The Lakes and Cypress nines opened first with the Waterway holes completed about 14 months later in September 1995. Because they border the Intracoastal Waterway in some spots, the Cypress and Waterway courses are the most requested. But the opportunities to do yacht watching aside, there is little difference in the playability of any nine. All three have course ratings within two-tenths of each other and the lengths differ no more than 50 yards.

"Most golfers claim that the Cypress course plays a couple of shots harder, but I don't know if that's true," said Dennis. "It may be more visually intimidating than the other two." Holes No. 2, 3 and 4 on the Cypress course require carries over water and are the most scenic and strategic triumvirate of consecutive holes at Arrowhead.

Perhaps the biggest challenge at this course is pinpointing your favorite hole after your round.
No. 3 on the Lakes nineNo. 3 on the Lakes course, a par-5 of 556 yards, is a dogleg left with water running down the left side and fronting the green. A private consultation on course management with Ray Floyd himself before teeing off on this hole is your best bet for remaining unscathed. A good drive and you can go for it in two. A mediocre tee shot or lacking a Phil Mickelson go-for-it constitution and you can play it safe by caressing it to the green down the right side.
A sight that you don't normally see while golfing, water skiers, might greet you on No. 5 on the Waterway nine. At 387 yards, it is not a particularly long or difficult par-4. It is considered the second toughest hole on the nine maybe because of the potential distraction of spotting a Thurston Howell III look-alike sailing by at the helm of his vessel a few nautical yards left of the cart path.

Along with a variety of holes and nines, Arrowhead is a very playable course, which Dennis credited for a history of repeat customers.
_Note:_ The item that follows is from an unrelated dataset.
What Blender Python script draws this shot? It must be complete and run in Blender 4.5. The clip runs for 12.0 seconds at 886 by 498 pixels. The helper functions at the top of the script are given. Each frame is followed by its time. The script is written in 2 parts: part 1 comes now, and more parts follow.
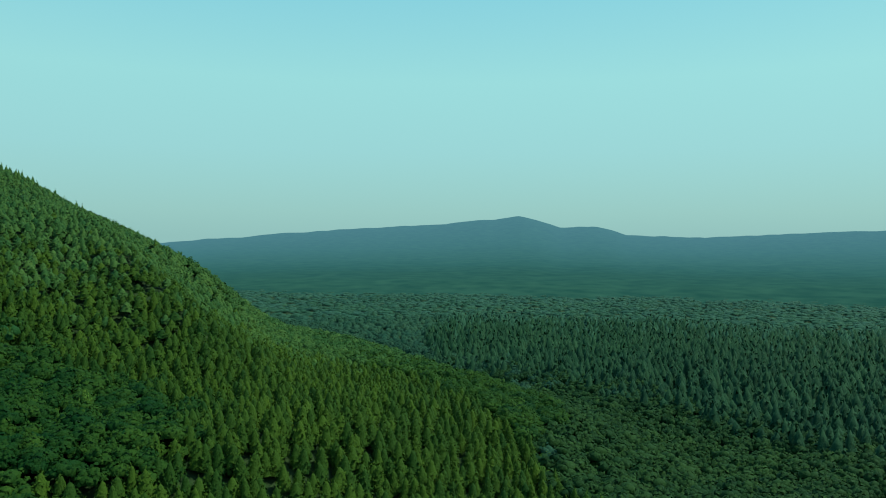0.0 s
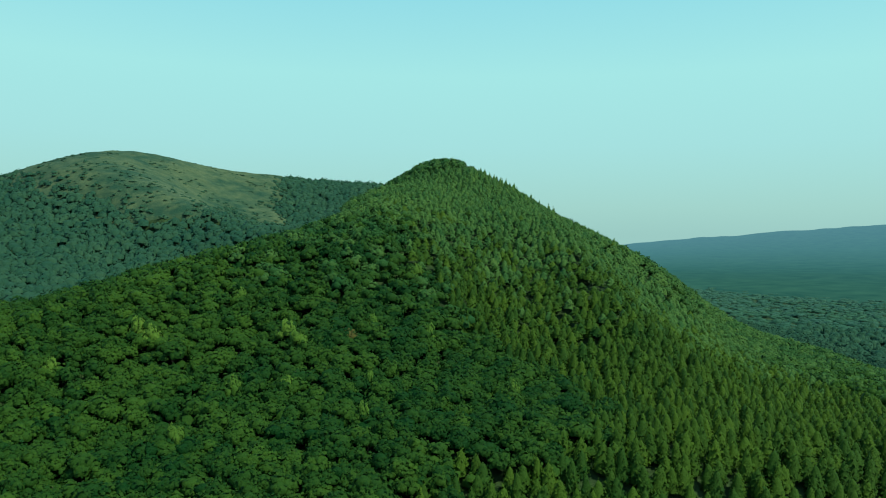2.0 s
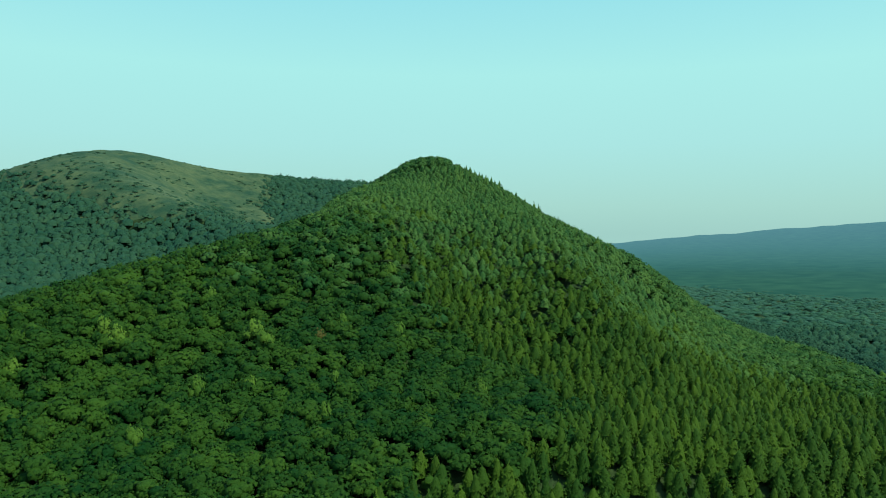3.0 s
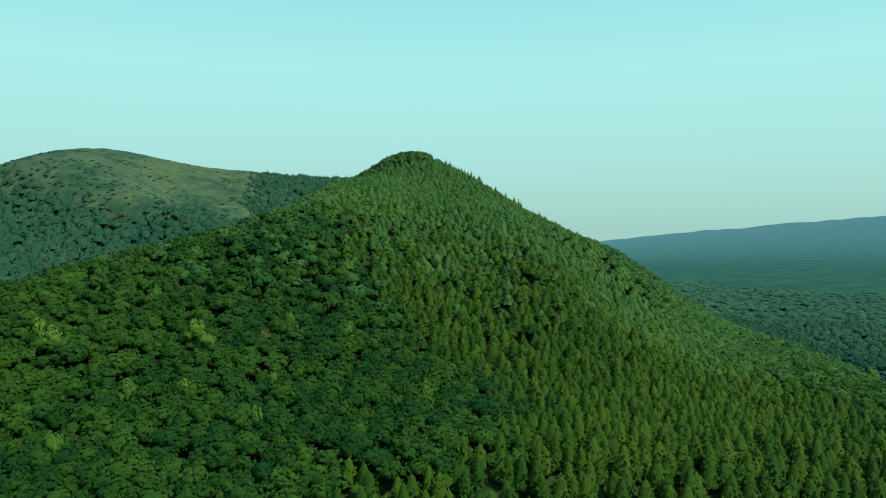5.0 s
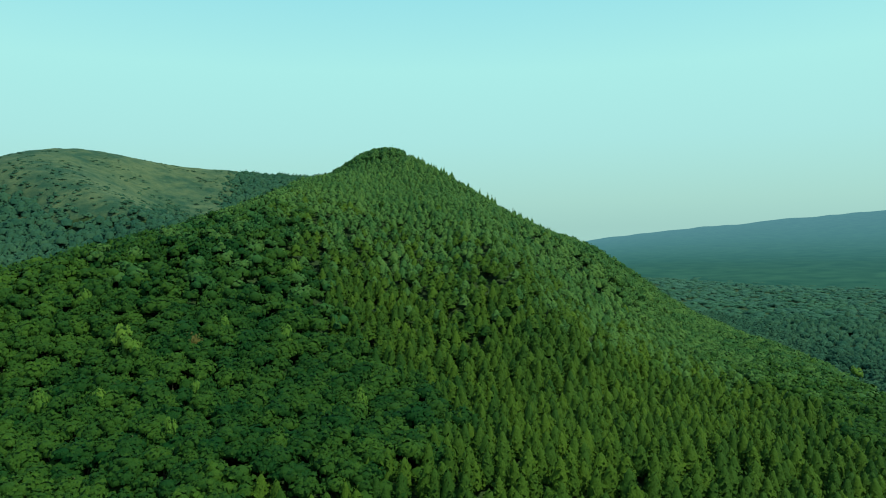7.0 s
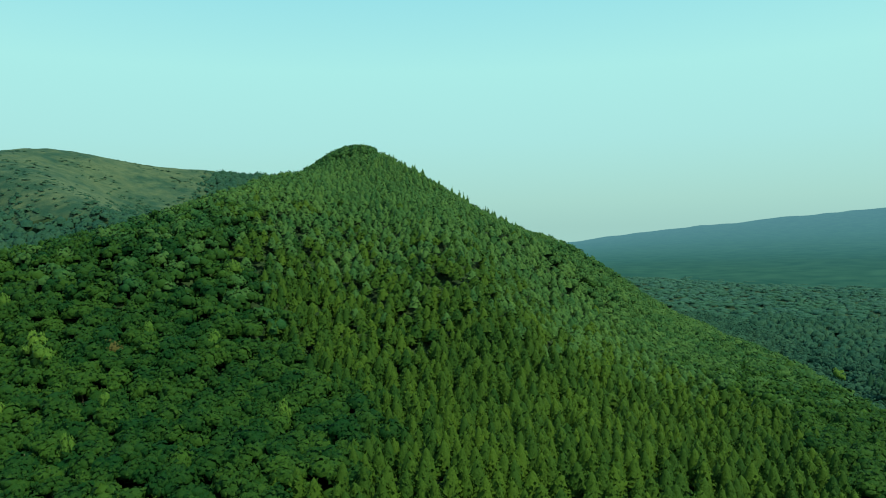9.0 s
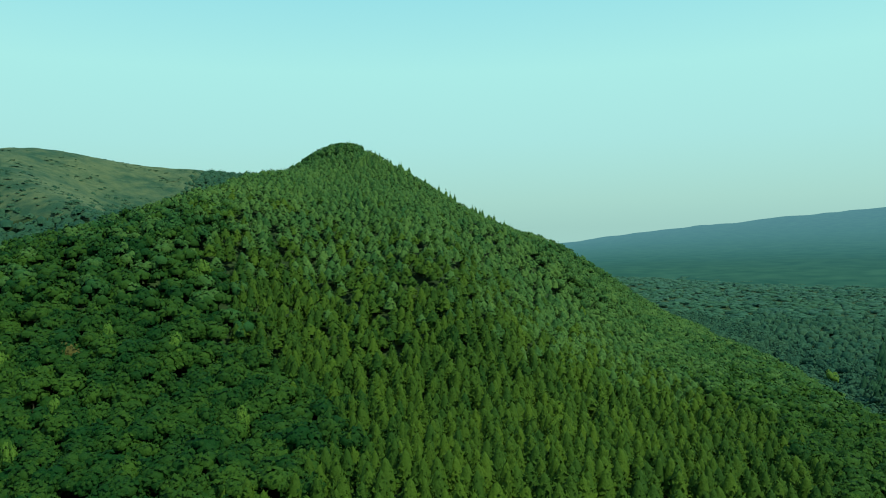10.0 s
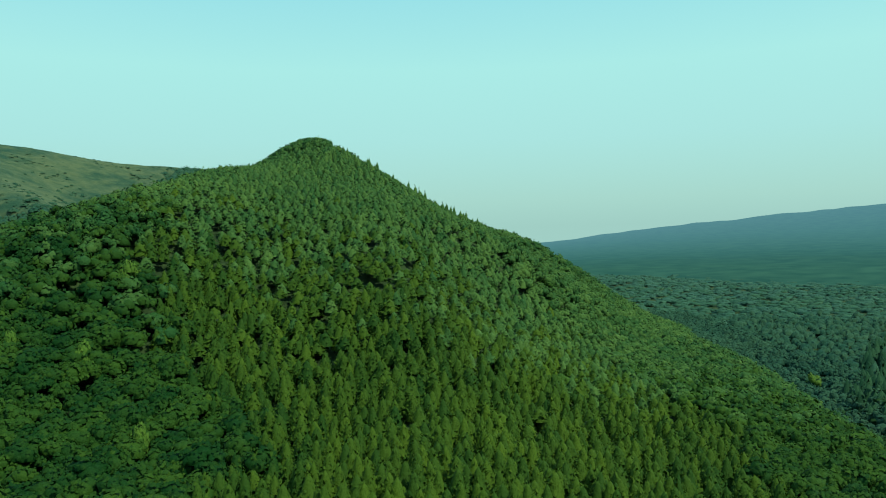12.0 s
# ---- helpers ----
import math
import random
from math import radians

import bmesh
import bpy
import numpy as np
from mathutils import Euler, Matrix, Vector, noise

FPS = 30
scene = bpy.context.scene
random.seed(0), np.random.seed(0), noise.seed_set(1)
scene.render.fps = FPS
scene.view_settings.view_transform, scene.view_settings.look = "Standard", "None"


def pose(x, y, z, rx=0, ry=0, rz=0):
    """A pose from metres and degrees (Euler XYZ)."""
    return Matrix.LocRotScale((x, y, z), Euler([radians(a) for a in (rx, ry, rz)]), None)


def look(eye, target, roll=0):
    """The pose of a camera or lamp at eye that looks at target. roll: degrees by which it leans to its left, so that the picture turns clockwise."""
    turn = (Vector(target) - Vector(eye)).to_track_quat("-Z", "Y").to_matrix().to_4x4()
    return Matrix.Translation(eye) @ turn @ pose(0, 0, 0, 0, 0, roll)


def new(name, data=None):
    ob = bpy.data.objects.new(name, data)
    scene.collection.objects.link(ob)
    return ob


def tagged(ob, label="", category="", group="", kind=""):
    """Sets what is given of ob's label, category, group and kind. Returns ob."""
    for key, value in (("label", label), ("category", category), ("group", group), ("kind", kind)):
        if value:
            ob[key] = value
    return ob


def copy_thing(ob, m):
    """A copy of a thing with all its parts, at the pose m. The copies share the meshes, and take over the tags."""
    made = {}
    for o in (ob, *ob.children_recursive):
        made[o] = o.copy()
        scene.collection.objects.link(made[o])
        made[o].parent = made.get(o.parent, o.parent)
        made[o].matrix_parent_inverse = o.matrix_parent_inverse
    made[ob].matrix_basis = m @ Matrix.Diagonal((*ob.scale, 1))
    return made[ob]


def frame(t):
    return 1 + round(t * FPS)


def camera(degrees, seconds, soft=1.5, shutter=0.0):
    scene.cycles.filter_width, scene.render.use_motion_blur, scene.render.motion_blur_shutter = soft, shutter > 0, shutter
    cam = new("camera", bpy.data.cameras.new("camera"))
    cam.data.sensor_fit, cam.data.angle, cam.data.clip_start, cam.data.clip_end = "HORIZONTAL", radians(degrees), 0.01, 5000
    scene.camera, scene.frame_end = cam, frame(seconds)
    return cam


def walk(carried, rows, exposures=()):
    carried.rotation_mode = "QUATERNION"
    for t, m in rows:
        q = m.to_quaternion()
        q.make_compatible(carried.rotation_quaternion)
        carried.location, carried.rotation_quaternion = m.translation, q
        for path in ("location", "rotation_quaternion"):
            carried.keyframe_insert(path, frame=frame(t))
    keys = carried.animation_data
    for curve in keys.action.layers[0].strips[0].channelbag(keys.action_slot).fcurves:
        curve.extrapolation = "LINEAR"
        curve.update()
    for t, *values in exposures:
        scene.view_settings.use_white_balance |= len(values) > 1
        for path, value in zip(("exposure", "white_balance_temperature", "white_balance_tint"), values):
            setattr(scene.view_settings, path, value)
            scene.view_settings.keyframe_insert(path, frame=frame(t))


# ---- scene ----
# The flight: seconds, place in metres, yaw to the left, pitch up and roll in degrees.
PATH = [
    (0.00, -10.33, 0.14, 67.32, -36.84, 0.14, 0.30),
    (0.10, -9.39, 0.15, 67.39, -36.84, 0.10, 0.33),
    (0.20, -8.44, 0.15, 67.45, -36.16, 0.09, 0.36),
    (0.30, -7.48, 0.15, 67.51, -33.69, 0.09, 0.40),
    (0.40, -6.51, 0.14, 67.58, -28.49, 0.05, 0.43),
    (0.50, -5.54, 0.12, 67.64, -22.91, 0.03, 0.46),
    (0.60, -4.57, 0.11, 67.69, -17.57, -0.07, 0.57),
    (0.70, -3.60, 0.10, 67.75, -12.07, -0.15, 0.68),
    (0.80, -2.62, 0.09, 67.80, -6.58, -0.07, 0.79),
    (0.90, -1.65, 0.09, 67.85, -1.45, -0.10, 0.90),
    (1.00, -0.68, 0.09, 67.90, 0.00, -0.19, 1.00),
    (1.10, 0.28, 0.11, 67.95, 0.02, -0.21, 0.97),
    (1.25, 1.72, 0.14, 68.01, 0.03, -0.23, 0.92),
    (1.50, 4.10, 0.26, 68.10, 0.02, -0.26, 0.84),
    (2.00, 8.71, 0.77, 68.21, -0.03, -0.32, 0.71),
    (2.50, 13.13, 1.67, 68.25, -0.03, -0.37, 0.61),
    (3.00, 17.34, 2.99, 68.22, 0.04, -0.42, 0.52),
    (3.50, 21.38, 4.70, 68.14, 0.18, -0.48, 0.43),
    (4.00, 25.26, 6.77, 68.02, 0.34, -0.54, 0.32),
    (4.50, 29.03, 9.13, 67.89, 0.50, -0.59, 0.21),
    (5.00, 32.74, 11.72, 67.74, 0.63, -0.63, 0.08),
    (5.50, 36.41, 14.50, 67.60, 0.71, -0.67, -0.07),
    (6.00, 40.07, 17.39, 67.47, 0.74, -0.69, -0.22),
    (6.50, 43.72, 20.38, 67.34, 0.73, -0.70, -0.36),
    (7.00, 47.36, 23.43, 67.21, 0.69, -0.70, -0.49),
    (7.50, 50.99, 26.54, 67.07, 0.66, -0.70, -0.61),
    (8.00, 54.58, 29.70, 66.92, 0.64, -0.69, -0.70),
    (8.50, 58.10, 32.95, 66.75, 0.64, -0.67, -0.77),
    (9.00, 61.54, 36.28, 66.55, 0.65, -0.66, -0.83),
    (9.50, 64.88, 39.72, 66.32, 0.67, -0.64, -0.87),
    (10.00, 68.13, 43.28, 66.07, 0.67, -0.63, -0.91),
    (10.50, 71.33, 46.93, 65.84, 0.62, -0.63, -0.95),
    (11.00, 74.55, 50.63, 65.67, 0.55, -0.64, -1.00),
    (11.50, 77.93, 54.28, 65.62, 0.49, -0.68, -1.05),
    (12.00, 81.69, 57.73, 65.81, 0.57, -0.77, -1.08),
]
cam = camera(61.4, 12.0, soft=1.0)
walk(cam, [(t, pose(x, y, z, 90 + pitch, 0, yaw) @ pose(0, 0, 0, 0, 0, roll)) for t, x, y, z, yaw, pitch, roll in PATH],
     exposures=[(0.0, -0.15, 5480, -42), (0.9, -0.12, 5520, -42), (2.0, 0.02, 5640, -42), (3.0, 0.10, 5760, -42), (6.0, 0.10, 5820, -42), (12.0, 0.08, 5860, -42)])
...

"One of the great things about Arrowhead is that it provides opportunities for pars and even some birdies for golfers who don't hit it that far but can put a couple of good shots together," said Dennis. "On a lot of courses, shorter hitters can't reach the par-4s in two shots. Here, a golfer who drives it 180 yards off the white tees can still get to most of the greens in regulation and have the chance to score well."

And if they don't, they can probably find a copy of Floyd's "From 60 Yards In" instructional video at the local Blockbusters.